Para ser transformado em lei, um projeto precisa passar pelas comissões, ser votado em plenário e, aprovado na Câmara, seguir para o Senado onde passa pelo mesmo processo. O deputado Rebelo procurou deixar claro, na entrevista, sua convicção da aprovação e sua crença de que, através da imposição de uma lei se conseguirá manter a pureza da nossa língua, sem interferência de estrangeirismos. Segundo ele, qualquer campanha para a manutenção da nossa língua deve ter como ponto de partida a lei.

O deputado defende a manutenção da língua portuguesa, falada no Brasil. E eu pergunto: Que língua é essa, afinal?

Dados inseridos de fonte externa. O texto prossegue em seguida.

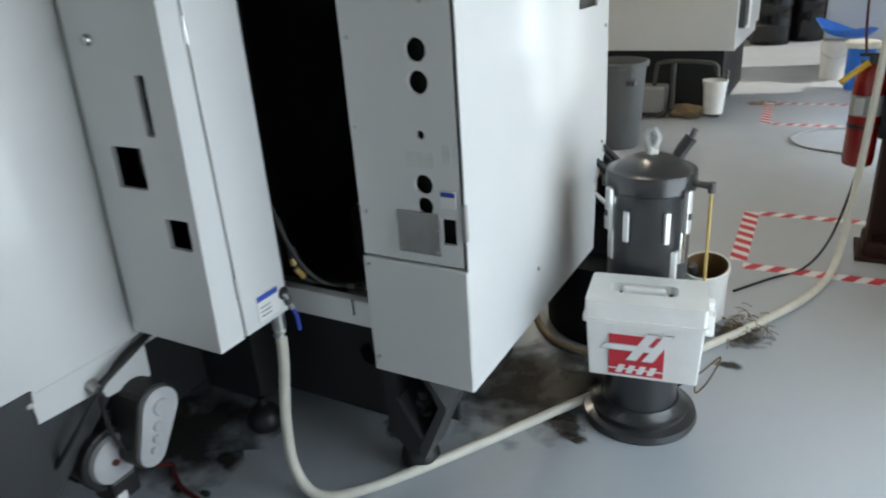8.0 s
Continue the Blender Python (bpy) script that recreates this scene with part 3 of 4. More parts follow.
    part("bay_hose", tube(((0.13, 1.385, 0.95), (0.172, 1.375, 0.865), (0.205, 1.39, 0.775), (0.236, 1.42, 0.712), (0.265, 1.455, 0.682), (0.31, 1.50, 0.668), (0.36, 1.56, 0.664)), 0.0065), OLD_STEEL, m, "braided steel hose")
    part("bay_hose", tube(((0.14, 1.40, 0.90), (0.175, 1.385, 0.82), (0.192, 1.382, 0.762), (0.205, 1.405, 0.715), (0.232, 1.455, 0.684), (0.29, 1.50, 0.670), (0.35, 1.55, 0.668)), 0.007), CABLE, m)
    part("bay_hose", tube(((0.15, 1.43, 0.80), (0.185, 1.43, 0.73), (0.215, 1.455, 0.688), (0.26, 1.478, 0.673), (0.36, 1.485, 0.671)), 0.006), CABLE, m)
    for q0, q1 in (((0.186, 1.3825, 0.785), (0.191, 1.382, 0.765)), ((0.193, 1.383, 0.755), (0.203, 1.401, 0.722))):
        part("hose_fitting", cyl(q0, q1, 0.0095, seg=8), YELLOW_HOSE, m, "brass hose fitting")
    part("bay_tray", plate([(0.30, 1.47), (0.418, 1.47), (0.418, 1.75), (0.36, 1.72), (0.33, 1.60)], [], 0.012, on_z(0.647)), DULL, m)
    part("bay_deflector", plate([(0.345, 0.66), (0.418, 0.66), (0.418, 0.715), (0.385, 0.685)], [], 0.006, on_y(1.60)), DULL, m)
    part("hose_fitting", cyl((0.30, 1.478, 0.672), (0.325, 1.482, 0.672), 0.009, seg=12), OLD_STEEL, m)
    part("bay_sill", box(X1 - 0.13, BX0 - 0.004, YB, YB + 0.035, 0.583, 0.665, 0.003), WHITE, m)
    # Bay floor coloured near-black for the shade deep in the bay.
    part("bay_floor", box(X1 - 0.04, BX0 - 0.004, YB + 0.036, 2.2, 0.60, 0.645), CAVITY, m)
    part("sill_tie", tube(((0.36, YB - 0.004, 0.668), (0.365, YB - 0.008, 0.64), (0.362, YB - 0.006, 0.62)), 0.003, 6), CABLE, m)
    # base casting
    part("base", plate([(-0.45, 0.10), (0.42, 0.10), (0.45, 0.30), (0.45, 0.56), (-0.45, 0.60)], [circ(0.245, 0.34, 0.042)], 0.05, on_y(1.62)), CASTING, m)
    part("base_block", box(-0.45, 0.40, 1.68, 2.60, 0.10, 0.58, 0.02), CASTING, m)
    st_ = part("sump_tank", lathe(((0.27, 0.0), (0.285, 0.02), (0.295, 0.34), (0.305, 0.345), (0.305, 0.37), (0.28, 0.375), (0.10, 0.38)), (0.76, 2.76, 0), 40), RACK, m, "black round coolant sump behind the cabinet", smooth=True)
    part("pump_block", box(0.66, 0.88, 2.60, 2.86, 0.375, 0.60, 0.015), RACK, st_)
    part("pump_head", cyl((0.78, 2.66, 0.60), (0.78, 2.66, 0.76), 0.07, seg=20, bevel=0.01), RACK, st_)
    part("ribbed_tube", tube(((0.84, 2.60, 0.70), (0.87, 2.57, 0.62), (0.88, 2.57, 0.50), (0.86, 2.58, 0.42)), 0.028), RACK, st_)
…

Não sou um especialista no assunto, mas tudo me faz crer que tal projeto é totalmente descabido. Claro que palavras estrangeiras têm sido utilizadas sem nenhum critério por muitos. Mas, de um modo geral, os estrangeirismos têm sido utilizados em campos restritos, como a computação, por exemplo. De qualquer forma, como lembrou matéria publicada na revista Veja do 30 de agosto do ano passado, de João Gabriel de Lima, sob o título "O bom senso está on sale" e outra exibida no Fantástico no mês seguinte, termos estrangeiros têm sido incorporados ao nosso idioma desde que os portugueses decidiram que esta seria nossa língua oficial. Aliás, uma rápida incursão pelo idioma falado por nossos irmãos portugueses nos leva à conclusão de que esta nossa língua já é uma outra. Segundo os especialistas ouvidos pela revista, o projeto do deputado Rebelo mostra total ignorância do fenômeno lingüístico, já que um idioma evoluiria quando em contato com outros, e, como afirmou à Veja o professor John Robert Schmitz, americano naturalizado brasileiro que leciona lingüística aplicada na Universidade de Campinas, "só alguém que não entende nada do assunto pode achar que é possível bloquear esse intercâmbio".

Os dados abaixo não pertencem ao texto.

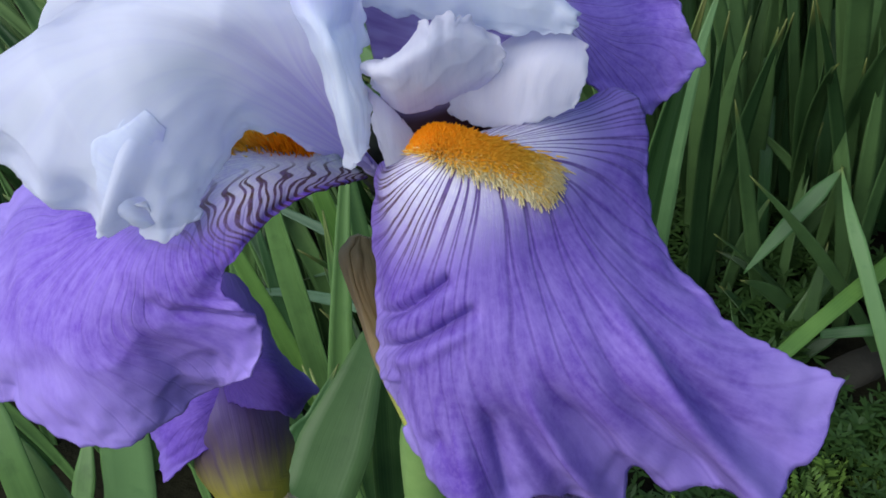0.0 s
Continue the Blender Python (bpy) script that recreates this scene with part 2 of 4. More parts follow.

Nossa língua portuguesa é mais brasileira que qualquer outra coisa e graças às intervenções de outras línguas e culturas se tornou essa que utilizamos no nosso dia a dia. O que seria de nosso churrasco bem brasileiro se não pudéssemos antes passar no açougue (palavra de origem árabe), convidar a galera (do italiano) para cantar um sambinha embalada ao som de um pandeiro (do espanhol), dançar arrastando a sandália (do turco), cumprimentar o sobrinho que passou no vestibular e, portanto, é calouro (do grego), comer aquela berinjela (persa) feita pela sogra, e terminar o dia tomando chá (chinês) de boldo com a esposa à luz do abajur (francês)?

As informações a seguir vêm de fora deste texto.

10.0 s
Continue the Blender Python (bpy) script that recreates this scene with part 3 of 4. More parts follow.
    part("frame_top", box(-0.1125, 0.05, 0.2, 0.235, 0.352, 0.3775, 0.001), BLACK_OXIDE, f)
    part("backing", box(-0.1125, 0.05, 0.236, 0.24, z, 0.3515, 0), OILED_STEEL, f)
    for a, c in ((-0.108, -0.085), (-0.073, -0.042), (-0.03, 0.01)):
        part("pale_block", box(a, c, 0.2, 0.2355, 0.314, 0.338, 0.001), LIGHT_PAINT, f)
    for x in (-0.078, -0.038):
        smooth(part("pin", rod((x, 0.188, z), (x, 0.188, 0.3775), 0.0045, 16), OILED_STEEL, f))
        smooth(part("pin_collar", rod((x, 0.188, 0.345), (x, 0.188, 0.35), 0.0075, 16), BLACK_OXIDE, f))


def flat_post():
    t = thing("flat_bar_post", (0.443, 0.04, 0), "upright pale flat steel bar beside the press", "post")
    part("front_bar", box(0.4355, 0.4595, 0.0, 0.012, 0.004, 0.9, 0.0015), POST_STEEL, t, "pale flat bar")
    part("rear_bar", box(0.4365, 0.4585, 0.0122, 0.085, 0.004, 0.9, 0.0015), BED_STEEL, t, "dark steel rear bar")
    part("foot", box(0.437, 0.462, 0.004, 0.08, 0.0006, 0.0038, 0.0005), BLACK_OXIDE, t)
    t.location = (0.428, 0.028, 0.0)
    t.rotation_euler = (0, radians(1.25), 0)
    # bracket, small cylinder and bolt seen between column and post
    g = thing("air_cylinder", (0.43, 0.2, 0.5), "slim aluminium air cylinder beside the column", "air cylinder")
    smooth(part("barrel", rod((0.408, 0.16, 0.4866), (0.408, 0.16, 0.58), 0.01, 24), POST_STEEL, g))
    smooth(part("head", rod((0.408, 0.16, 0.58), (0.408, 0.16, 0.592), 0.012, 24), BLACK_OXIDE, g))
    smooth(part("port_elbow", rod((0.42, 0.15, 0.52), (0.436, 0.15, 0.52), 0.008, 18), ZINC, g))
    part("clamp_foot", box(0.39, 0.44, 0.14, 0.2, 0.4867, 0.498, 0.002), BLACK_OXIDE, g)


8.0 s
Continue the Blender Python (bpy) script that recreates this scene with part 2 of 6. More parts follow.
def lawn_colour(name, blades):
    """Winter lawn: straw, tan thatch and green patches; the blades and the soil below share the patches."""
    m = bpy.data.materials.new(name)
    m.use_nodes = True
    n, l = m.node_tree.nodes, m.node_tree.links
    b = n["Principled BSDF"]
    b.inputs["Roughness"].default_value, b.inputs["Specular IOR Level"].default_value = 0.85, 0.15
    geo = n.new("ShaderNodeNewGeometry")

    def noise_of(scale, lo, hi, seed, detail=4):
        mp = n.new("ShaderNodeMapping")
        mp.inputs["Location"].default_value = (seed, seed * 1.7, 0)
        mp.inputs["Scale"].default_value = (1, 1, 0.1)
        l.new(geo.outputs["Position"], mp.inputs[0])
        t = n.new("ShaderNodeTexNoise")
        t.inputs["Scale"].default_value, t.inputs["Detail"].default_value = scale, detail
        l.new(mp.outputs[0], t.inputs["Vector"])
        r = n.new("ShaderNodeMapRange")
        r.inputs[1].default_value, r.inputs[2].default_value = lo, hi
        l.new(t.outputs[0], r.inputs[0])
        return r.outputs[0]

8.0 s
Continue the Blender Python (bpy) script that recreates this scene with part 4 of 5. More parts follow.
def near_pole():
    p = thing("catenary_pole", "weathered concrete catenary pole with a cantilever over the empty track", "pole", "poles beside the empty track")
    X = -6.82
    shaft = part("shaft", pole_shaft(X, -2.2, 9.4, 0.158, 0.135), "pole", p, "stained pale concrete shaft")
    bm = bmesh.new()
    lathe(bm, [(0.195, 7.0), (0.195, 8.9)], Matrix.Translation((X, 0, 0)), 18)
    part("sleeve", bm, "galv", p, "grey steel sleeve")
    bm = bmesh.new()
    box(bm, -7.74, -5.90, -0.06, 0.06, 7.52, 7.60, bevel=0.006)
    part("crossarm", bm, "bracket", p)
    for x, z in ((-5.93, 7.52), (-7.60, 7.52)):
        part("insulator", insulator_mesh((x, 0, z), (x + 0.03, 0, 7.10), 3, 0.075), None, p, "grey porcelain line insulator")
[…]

Também acho que muitas expressões estrangeiras sobram no vocabulário de alguns. Mas o ridículo é de quem as usa fora de hora e de lugar.

A Argentina de Perón também já tentou brecar a entrada da língua inglesa em seus domínios, chegando a ponto de tentar fazer com que o famoso grupo norte-americano The Platers se apresentasse lá com o nome de Los Plateros, coisa que não conseguiu.

Na França já se tornou praticamente um hábito lutar contra o avanço do inglês sobre a língua de Robespierre. Lá, graças ao bairrismo e à natural bronca do francês em relação aos vizinhos ingleses, a língua tem resistido um pouco mais. Mas apenas isso.

Nosso povo merece ter sua cultura preservada não só porque a produz a cada instante, através da dança, música, artes plásticas, artesanato, em constante movimento, obedecendo à mesma dinâmica da língua, que se modifica a cada dia. Mas, principalmente, porque tem orgulho disso. O povo brasileiro se orgulha de sua cultura, sua tradição e sua história. Uma prova disso é o recorde de público alcançado pela Mostra do Redescobrimento, que deixou o Parque do Ibirapuera (tupi-guarani) para percorrer o país.

Por coincidência, logo após assistir à entrevista do deputado federal Aldo Rebelo, ouvi no rádio uma música, cantada pelo grupo Raízes de América, que fala que cada pedra e cada rua deste nosso país tem a marca dos sonhos dos imigrantes que para cá vieram. Seria impossível imaginar que a influência de todos não tivesse atingido também a nossa língua. Um país como o nosso, já tão mesclado, tem como coibir o uso de estrangeirismos sejam de que língua forem?

Acho que a preocupação do parlamentar em tentar resguardar nossa cultura é válida, mas há muitas coisas que podem ser feitas nesse sentido. Incentivar a cultura das ruas, dos bairros, das festas do interior daria muito mais resultado do que tentar infligir multas a quem resolver utilizar marketing para promover o check-up oferecido por algum plano de saúde, por exemplo, ou ainda, penalizar o viajante que, de posse do seu voucher resolve fazer o check-in antes de embarcar.

*Dorival Braga é cirurgião-dentista, deputado estadual pelo PTB e segundo secretário da Mesa da Assembléia Legislativa. Foi prefeito de Porto Ferreira por duas gestões.